India’s data centre capacity is projected to surge nearly six-fold from about 1.5 GW in 2025 to 8–10 GW by 2030, while electricity consumption from the sector is expected to rise sharply from 10–15 terawatt hours (TWh) in 2024 to 40–45 TWh by 2030.
The rapid expansion will lift data centres’ share in India’s total electricity demand from around 0.8% currently to as much as 2.5–3% by the end of the decade, positioning the sector among the fastest-growing power consumers in the country, the Deloitte Asia Pacific’s Powering Asia Pacific’s Data Centre Boom report said.
However, the report warned that the pace of new data centre construction is already outstripping power generation growth and grid readiness — creating a widening energy supply gap that could emerge as the biggest bottleneck for India’s digital and artificial intelligence ambitions.
“India has a rare structural opportunity to rise as one of the world’s leading data centre hubs, powered by its cost competitiveness, deep talent and rapidly expanding renewable energy base,” said Debasish Mishra, Chief Growth Officer, Deloitte South Asia.
“The defining moment will be how swiftly power availability and transmission readiness scale with the country’s digital ambition. With the right alignment of policy, grid infrastructure and renewable deployment, India can build AI infrastructure that is globally competitive, sustainable and future ready, and position itself at the heart of the next era of digital growth.”
What does the report highlight?
The report highlighted that new data centres are growing far faster than electricity supply additions, creating increasing pressure on state grids — particularly in high-growth digital corridors such as Maharashtra, Tamil Nadu, Uttar Pradesh, Karnataka, Telangana and Andhra Pradesh.
By 2030, data centres in these states alone could add 2–3 GW of peak electricity demand each, equivalent to 5–20% of their current peak load, significantly stressing local power systems during high-demand seasons unless large-scale grid strengthening is undertaken.
Transmission infrastructure remains another critical weak link. While renewable generation projects can be rolled out relatively quickly, transmission upgrades typically follow much longer development timelines, delaying the delivery of clean power to data centre hubs and increasing the risk of connection bottlenecks.
Regulatory fragmentation as a structural constraint
The report also flagged regulatory fragmentation as a structural constraint. Differences across states in renewable banking rules, tariffs and policy incentives are complicating long-term power procurement strategies for data centre operators seeking reliable and cost-effective clean energy supply.

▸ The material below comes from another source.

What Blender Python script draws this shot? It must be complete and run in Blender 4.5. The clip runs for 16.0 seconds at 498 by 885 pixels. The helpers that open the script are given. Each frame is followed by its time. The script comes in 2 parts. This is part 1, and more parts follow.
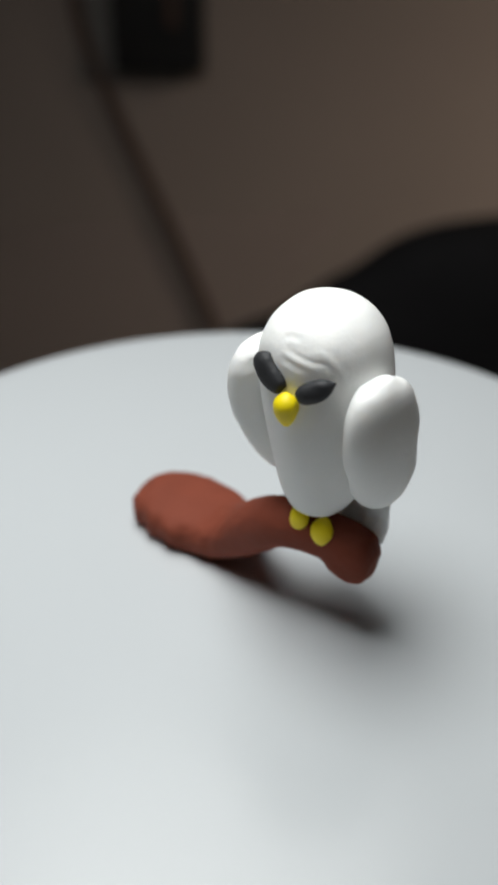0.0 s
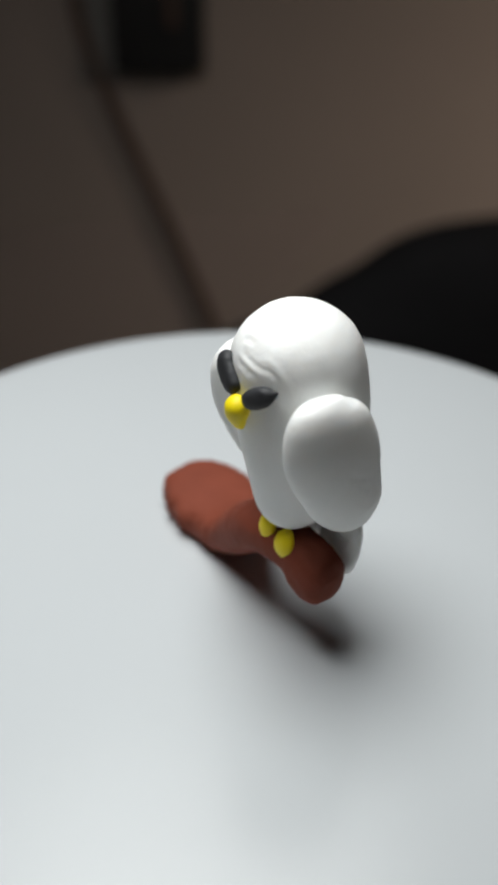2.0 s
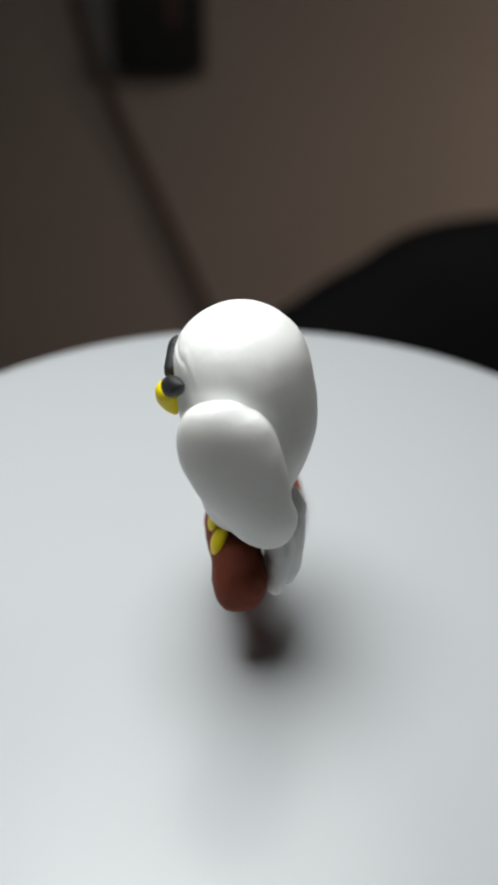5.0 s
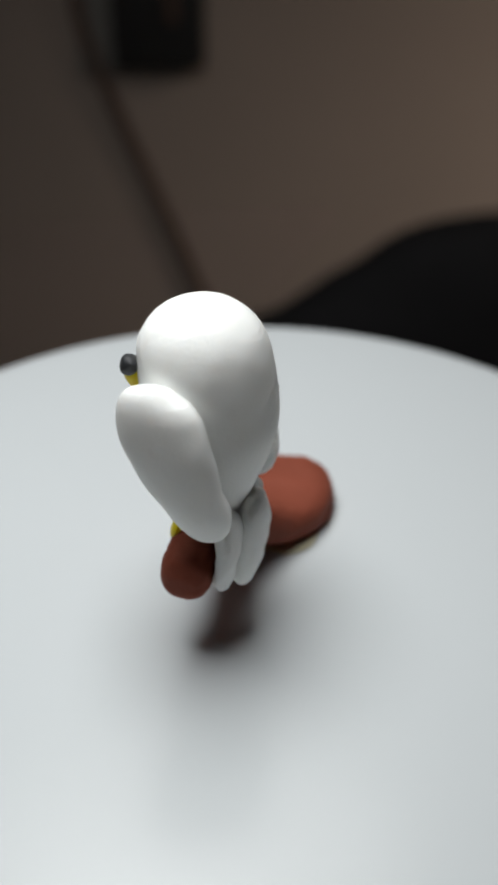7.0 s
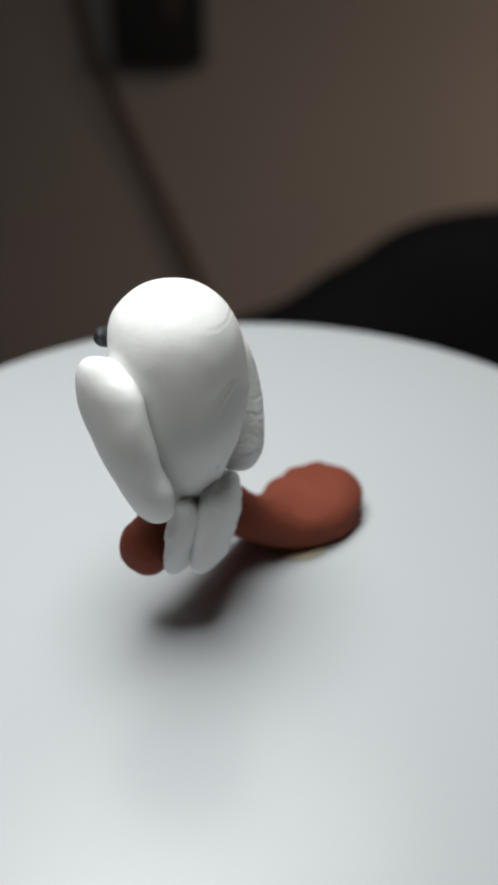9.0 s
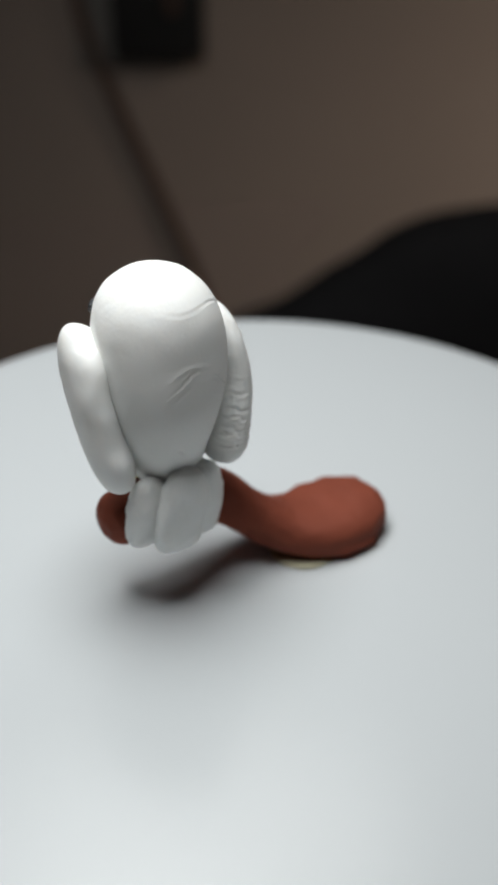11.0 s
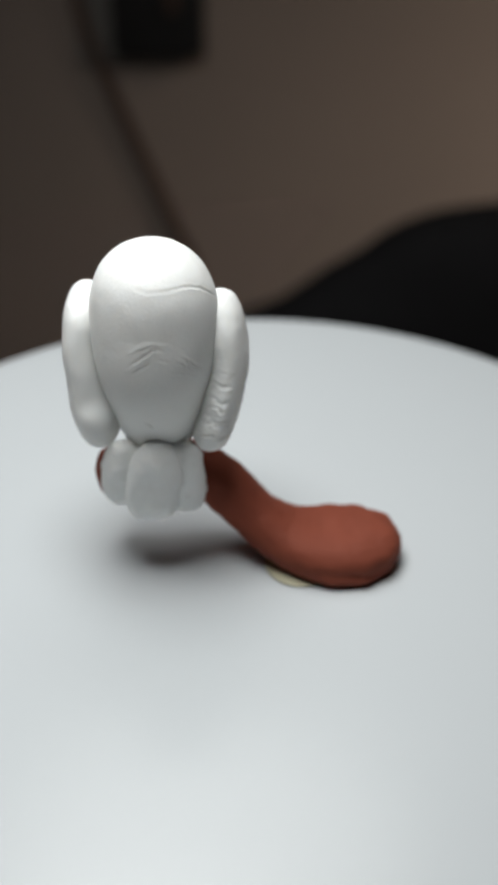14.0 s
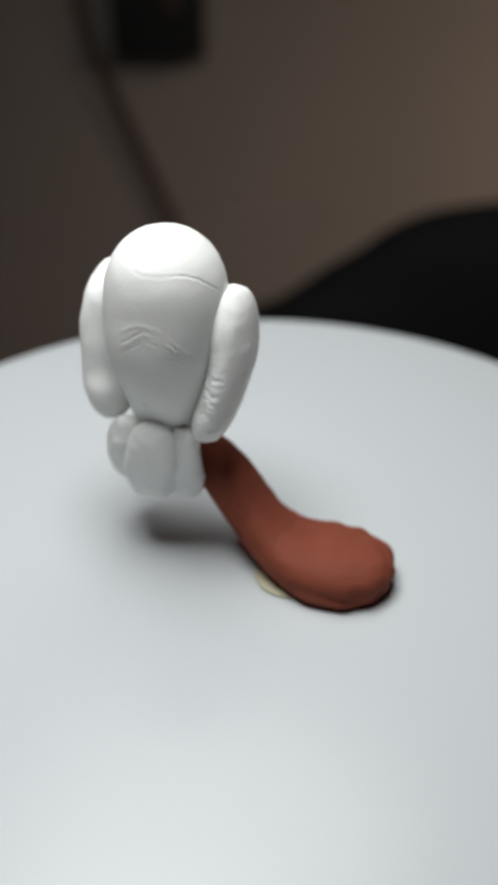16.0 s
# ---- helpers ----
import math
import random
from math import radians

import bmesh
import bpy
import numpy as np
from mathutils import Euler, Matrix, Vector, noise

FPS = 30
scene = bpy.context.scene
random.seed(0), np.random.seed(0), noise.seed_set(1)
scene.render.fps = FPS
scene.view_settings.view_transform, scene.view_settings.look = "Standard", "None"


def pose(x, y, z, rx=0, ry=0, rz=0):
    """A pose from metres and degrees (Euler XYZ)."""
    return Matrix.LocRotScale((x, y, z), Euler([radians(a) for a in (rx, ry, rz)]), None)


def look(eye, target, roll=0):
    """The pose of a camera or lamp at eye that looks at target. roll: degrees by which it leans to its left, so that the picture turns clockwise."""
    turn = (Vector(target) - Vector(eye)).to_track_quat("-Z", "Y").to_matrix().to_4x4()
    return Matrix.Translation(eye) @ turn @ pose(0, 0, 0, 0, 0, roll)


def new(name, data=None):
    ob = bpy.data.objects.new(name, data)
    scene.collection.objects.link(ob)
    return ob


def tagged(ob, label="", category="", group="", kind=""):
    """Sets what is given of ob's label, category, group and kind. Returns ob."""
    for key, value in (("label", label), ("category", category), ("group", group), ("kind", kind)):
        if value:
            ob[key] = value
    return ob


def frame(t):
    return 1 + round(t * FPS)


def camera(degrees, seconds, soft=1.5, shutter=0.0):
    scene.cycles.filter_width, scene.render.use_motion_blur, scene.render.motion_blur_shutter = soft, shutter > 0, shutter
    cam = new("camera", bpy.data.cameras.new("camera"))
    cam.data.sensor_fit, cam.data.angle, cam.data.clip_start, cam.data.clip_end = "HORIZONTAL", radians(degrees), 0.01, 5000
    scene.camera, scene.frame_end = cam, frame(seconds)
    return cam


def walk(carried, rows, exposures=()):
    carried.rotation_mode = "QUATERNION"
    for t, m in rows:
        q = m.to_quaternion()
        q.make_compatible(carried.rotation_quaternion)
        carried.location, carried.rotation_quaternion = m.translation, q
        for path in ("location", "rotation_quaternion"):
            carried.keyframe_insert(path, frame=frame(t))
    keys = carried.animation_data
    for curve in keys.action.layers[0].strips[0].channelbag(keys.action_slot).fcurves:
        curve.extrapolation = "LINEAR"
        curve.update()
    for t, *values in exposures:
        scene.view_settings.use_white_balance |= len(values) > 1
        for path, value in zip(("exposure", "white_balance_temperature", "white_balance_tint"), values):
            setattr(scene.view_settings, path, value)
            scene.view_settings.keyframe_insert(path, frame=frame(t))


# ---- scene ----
cam = camera(26.82, 16.0, soft=3.5)


def aim(down):
    """The phone on its stand, its lens tipped down by so many degrees."""
    return pose(0.0006, -0.1543, 0.1321, 90 - down, 0, 0.317) @ pose(0, 0, 0, 0, 0, 0.292)


walk(cam, [(0.0, aim(33.984)), (2.0, aim(33.976)), (4.0, aim(33.996)), (6.0, aim(34.126)), (8.0, aim(34.309)), (10.0, aim(34.516)), (11.5, aim(34.646)),
           (13.5, aim(34.696)), (16.0, aim(34.712))])
# close focus on the figurine, background far out of focus
cam.data.dof.use_dof = True
cam.data.dof.focus_distance = 0.163
cam.data.dof.aperture_fstop = 16.0

# ---- light: work lamps over the turntable, dim room, added wall fill ----
world = bpy.data.worlds.new("room_air")
scene.world = world
world.use_nodes = True
world.node_tree.nodes["Background"].inputs[0].default_value = (0.55, 0.6, 0.7, 1)
world.node_tree.nodes["Background"].inputs[1].default_value = 0.02

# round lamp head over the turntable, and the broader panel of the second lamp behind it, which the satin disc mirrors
lamp_data = bpy.data.lights.new("work_lamp", "AREA")
lamp_data.shape, lamp_data.size = "DISK", 0.18
lamp_data.energy, lamp_data.color = 0.99, (0.975, 1.0, 0.99)
work_lamp = new("work_lamp", lamp_data)
work_lamp.matrix_world = look((-0.046, 0.0, 0.30), (-0.034, 0.006, 0.0))
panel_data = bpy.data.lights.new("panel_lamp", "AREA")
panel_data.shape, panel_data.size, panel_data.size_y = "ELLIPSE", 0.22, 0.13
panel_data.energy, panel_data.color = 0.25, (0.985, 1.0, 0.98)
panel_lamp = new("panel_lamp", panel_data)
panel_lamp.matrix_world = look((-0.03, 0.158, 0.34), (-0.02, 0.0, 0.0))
# unseen fill added to brighten the back wall; narrow spread misses the disc
wall_fill_data = bpy.data.lights.new("wall_fill", "AREA")
wall_fill_data.shape, wall_fill_data.size = "DISK", 0.35
wall_fill_data.spread = radians(45)
wall_fill_data.energy, wall_fill_data.color = 0.63, (1.0, 0.875, 0.73)
wall_fill = new("wall_fill", wall_fill_data)
wall_fill.matrix_world = look((1.2, 0.1, 0.7), (0.57, 0.8, -0.12))
scene.view_settings.exposure = 0.0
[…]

Compounding these challenges is the absence of a unified national framework to support renewable integration specifically for data centres — limiting coordinated scaling and increasing operational uncertainty.
At the same time, the energy crunch is unfolding as India seeks to close a major global capacity gap.
While the country accounts for around 20% of global data consumption, it currently hosts less than 5% of the world’s data centre infrastructure, underscoring both the scale of untapped opportunity and the urgency of resolving power constraints.
Deloitte stressed that electricity infrastructure is no longer a background utility issue but a core strategic determinant of India’s digital growth trajectory.
“Asia Pacific is at a tipping point,” said Will Symons, Deloitte Asia Pacific Sustainability Leader, noting the broader regional surge in energy-intensive digital infrastructure. “AI, cloud and digital connectivity is surging, driving massive new investments in energy-intensive data centers. Across the region electricity grids are already under pressure to decarbonize and maintain affordability, resilience and security. Taking a power-first approach with clean energy is critical to power new data centers, accelerate decarbonization and underpin continued economic growth.”
According to the report, the coming years will determine whether data centres become constrained by power shortages in India — or act as a catalyst for accelerated renewable deployment, grid modernisation and cleaner electricity systems.
If transmission expansion, regulatory alignment and clean energy integration move fast enough, the sector could help drive billions of dollars of power infrastructure investment while positioning India as a globally competitive AI and digital hub.